Envuelto en una ondulación infinita de arenas doradas, el Sur de Túnez abre las puertas al Sáhara: el mayor desierto del mundo.
La inmensidad del paisaje, los diferentes tonos de color, las sombras cambiantes a lo largo del día, el imponente silencio, la extraña sensación de soledad, la libertad, la espectacularidad de sus noches estrelladas... Todo ello hace que quien viaja alguna vez al desierto, casi con toda seguridad repita la experiencia.
Son lugares donde el tiempo está escondido detrás de fríos amaneceres y puestas de sol en las que un sol, enorme y sangriento, se hunde lentamente en el horizonte. Donde los caminos se trazan en las mentes de los nómadas.
El desierto, tiene sus horas. Hay que ir al amanecer o al atardecer, porque es entonces cuando el sol arranca los almagres, ocres y bermellones que viven en la piedra arenisca y, el escenario se vuelve mágico. A mediodía, es otro desierto: plano, aburrido, cerrado y carente de atractivos.
Al amanecer, cuando la oscuridad va dejando paso a la luz del alba, y el frío de la noche deja tras de sí una estela de rocío… En ese momento que hay entre la luz y la oscuridad, se disfruta por un instante, de la verdadera esencia del desierto.

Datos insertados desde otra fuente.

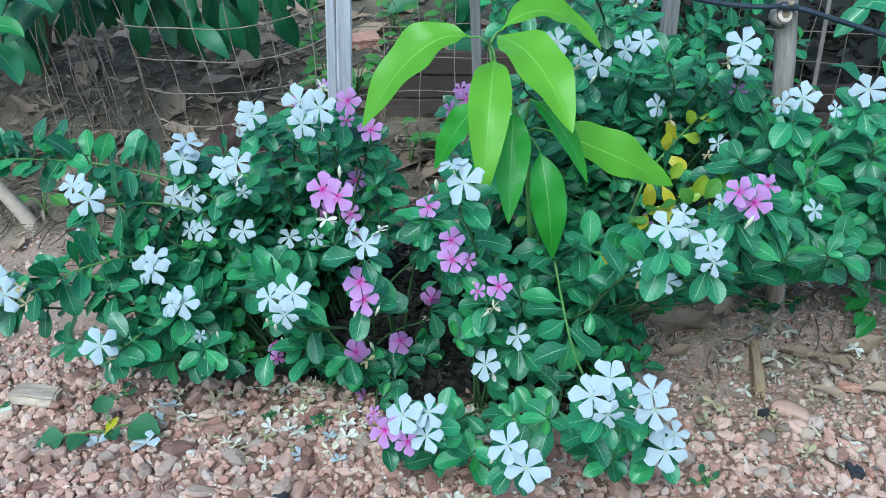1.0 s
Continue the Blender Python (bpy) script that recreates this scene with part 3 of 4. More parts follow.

A mediodía la luz es tan fuerte que te hace ver visiones, como en el verano castellano, y de un extremo a otro, solo se ven las majestuosas e infinitas dunas que tapizan el horizonte blanco y dorado que constituyen ese océano de arena.
Al atardecer los colores son más cálidos, y la luz fascinante del sol que se pone, nos lleva despacio hacia el silencio de la noche, con un cielo de mil tonalidades escarlata.
Por la noche, cuando el frío cae sobre las áridas y ondulantes planicies desérticas, todos los nómadas se arremolinan alrededor de grandes y crepitantes hogueras, contando viejas historias escritas en las estrellas.